*SOURCE EXCERPT*.
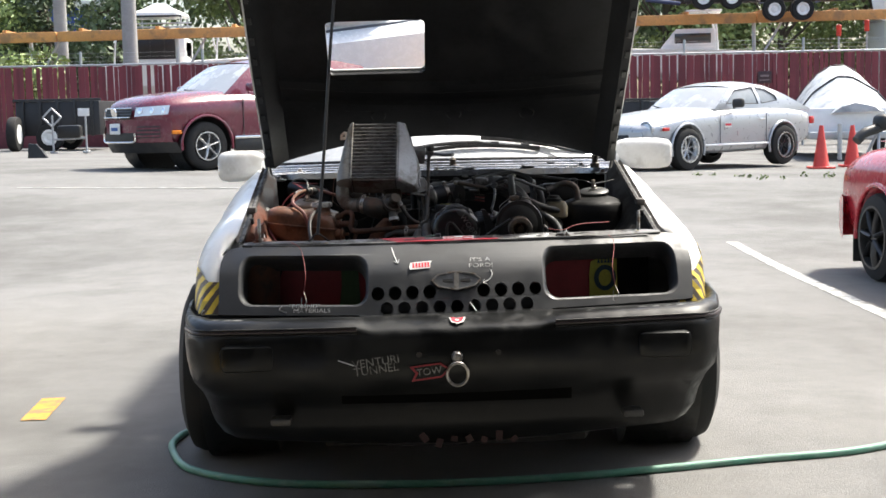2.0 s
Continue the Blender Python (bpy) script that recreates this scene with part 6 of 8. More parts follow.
part("wrapped_pipe", tube([(-0.205, 0.80, 0.80), (-0.233, 0.77, 0.775), (-0.262, 0.77, 0.73), (-0.292, 0.765, 0.69)], 0.021, 14, 8, ribs=0.05), mat("heat_wrap", (0.34, 0.19, 0.14), 0.9, var=0.2, scale=40, bump=0.5, dirt=(0.22, 0.12, 0.09), amount=0.4, dscale=30), car, "rust-stained wrapped pipe")
mani = part("exhaust_manifold", box(-0.17, 0.86, 0.685, 0.12, 0.28, 0.07, 0.03), RUST, car, "rusty exhaust manifold")
for k in range(4):
    part("port", tube([(-0.11, 0.75 + 0.075 * k, 0.70), (-0.15, 0.755 + 0.07 * k, 0.715), (-0.185, 0.77 + 0.06 * k, 0.69)], 0.018, 12), RUST, mani)
part("oil_line", tube([(-0.312, 0.748, 0.775), (-0.322, 0.74, 0.755), (-0.322, 0.738, 0.73), (-0.312, 0.735, 0.70), (-0.30, 0.73, 0.68)], 0.007, 10), BROWNHOSE, car)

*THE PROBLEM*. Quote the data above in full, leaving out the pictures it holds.

*TASK OUTPUT*.
2.0 s
Continue the Blender Python (bpy) script that recreates this scene with part 6 of 8. More parts follow.
part("wrapped_pipe", tube([(-0.205, 0.80, 0.80), (-0.233, 0.77, 0.775), (-0.262, 0.77, 0.73), (-0.292, 0.765, 0.69)], 0.021, 14, 8, ribs=0.05), mat("heat_wrap", (0.34, 0.19, 0.14), 0.9, var=0.2, scale=40, bump=0.5, dirt=(0.22, 0.12, 0.09), amount=0.4, dscale=30), car, "rust-stained wrapped pipe")
mani = part("exhaust_manifold", box(-0.17, 0.86, 0.685, 0.12, 0.28, 0.07, 0.03), RUST, car, "rusty exhaust manifold")
for k in range(4):
    part("port", tube([(-0.11, 0.75 + 0.075 * k, 0.70), (-0.15, 0.755 + 0.07 * k, 0.715), (-0.185, 0.77 + 0.06 * k, 0.69)], 0.018, 12), RUST, mani)
part("oil_line", tube([(-0.312, 0.748, 0.775), (-0.322, 0.74, 0.755), (-0.322, 0.738, 0.73), (-0.312, 0.735, 0.70), (-0.30, 0.73, 0.68)], 0.007, 10), BROWNHOSE, car)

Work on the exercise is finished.